- DATA PROVIDED:
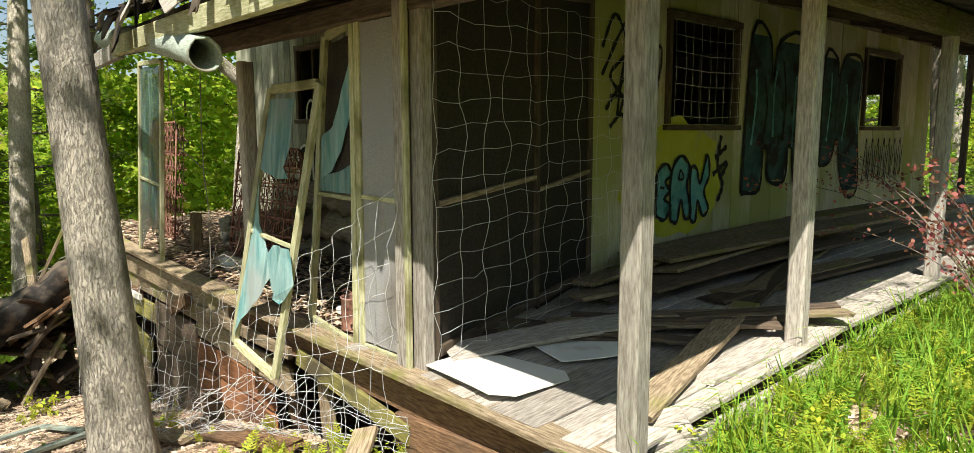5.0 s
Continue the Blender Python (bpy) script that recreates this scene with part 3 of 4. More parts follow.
# ---- trees ----
def tree_mesh(name, height, r0, seed, leaves, leaf, mat_bark, mat_leaf, crown0=0.35, spread=0.33, limbs=11, lean=(0, 0), conifer=False, label="", rough=0.03, sides=12, lift=0.5):
    """A tree at the origin: tapered trunk, limbs and twigs in one part, a crown of single leaves in another."""
    r = random.Random(seed)
    nr = np.random.default_rng(seed)
    root = thing(name, (0, 0, 0), label, "tree", "woodland trees")
    v, f, tips = [], [], []
    n = 18
    ph = r.uniform(0, 6)
    def axis(u):
        return Vector((lean[0] * u + 0.012 * height * math.sin(3 * u + ph) * u, lean[1] * u + 0.012 * height * math.cos(2.6 * u + ph) * u, -0.3 + (height + 0.3) * u))
    def rad(u):
        flare = 0.5 * r0 * math.exp(-max(u * height - .25, 0) * 4)
        return r0 * (1 - 0.82 * u) + flare * 0.6
    us = [0, .012, .025, .04, .06, .09] + [0.09 + 0.91 * (i + 1) / n for i in range(n)]
    tube_into(v, f, [axis(u) for u in us], [rad(u) for u in us], sides, rough)
    for i in range(limbs):
        u = crown0 + (0.97 - crown0) * (i + r.random() * .6) / limbs
        ang = i * 2.4 + r.uniform(-.5, .5)
        ln = height * spread * (1.05 - u) * r.uniform(.7, 1.15) + 0.5
        p, dv = axis(u), Vector((math.cos(ang), math.sin(ang), (-.12 if conifer else lift) + r.uniform(-.1, .2))).normalized()
        pts, m = [p], 6
        for k in range(m):
            dv = (dv + Vector((r.uniform(-.2, .2), r.uniform(-.2, .2), r.uniform(-.1, .12)))).normalized()
            p = p + dv * ln / m
            pts.append(p)
            if k >= 1:
                tips.append((p, ln * 0.24))
                q, d2, tw = p, (dv + Vector((r.uniform(-1, 1), r.uniform(-1, 1), r.uniform(-.2, .5)))).normalized(), [p]
                for _ in range(3):
                    q = q + d2 * ln * 0.11
                    d2 = (d2 + Vector((r.uniform(-.3, .3), r.uniform(-.3, .3), r.uniform(-.2, .2)))).normalized()
                    tw.append(q)
                tips.append((q, ln * 0.2))
                tube_into(v, f, tw, [rad(u) * .14, rad(u) * .1, rad(u) * .07, rad(u) * .02], 4)
        tube_into(v, f, pts, [rad(u) * (.42 - .38 * k / m) for k in range(m + 1)], 5)
    from_lists("trunk", v, f, mat_bark, root, smooth=True)
    if leaves:
        tp = np.array([tuple(t[0]) for t in tips])
        ts = np.array([max(t[1], .35) for t in tips])
        pick = nr.integers(0, len(tp), leaves)
        c = tp[pick] + nr.normal(0, 1, (leaves, 3)) * ts[pick][:, None] * np.array([.62, .62, .16 if conifer else .38])
        ax = nr.normal(0, 1, (leaves, 3)); ax[:, 2] *= 0.4
        ax /= np.linalg.norm(ax, axis=1)[:, None]
        up = nr.normal(0, 1.1, (leaves, 3)) + np.array([0, 0, 1.0])
        bx = np.cross(up, ax); bx /= np.linalg.norm(bx, axis=1)[:, None]
        s = leaf * nr.uniform(.6, 1.3, (leaves, 1))
        w = 0.2 if conifer else 0.36
        nv = np.cross(ax, bx)
        vv = np.stack([c - ax * s * .5, c + bx * s * w + nv * s * .1, c + ax * s * .55, c - bx * s * w + nv * s * .1], 1).reshape(-1, 3)
        crown = from_arrays("crown", vv, np.arange(leaves * 4).reshape(-1, 4), mat_leaf)
        attach(crown, root)
    return root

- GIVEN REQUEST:
In the data above, count the lines where the word "part" appears; reply with the number only.

- ANSWER FOR THIS EXERCISE:
2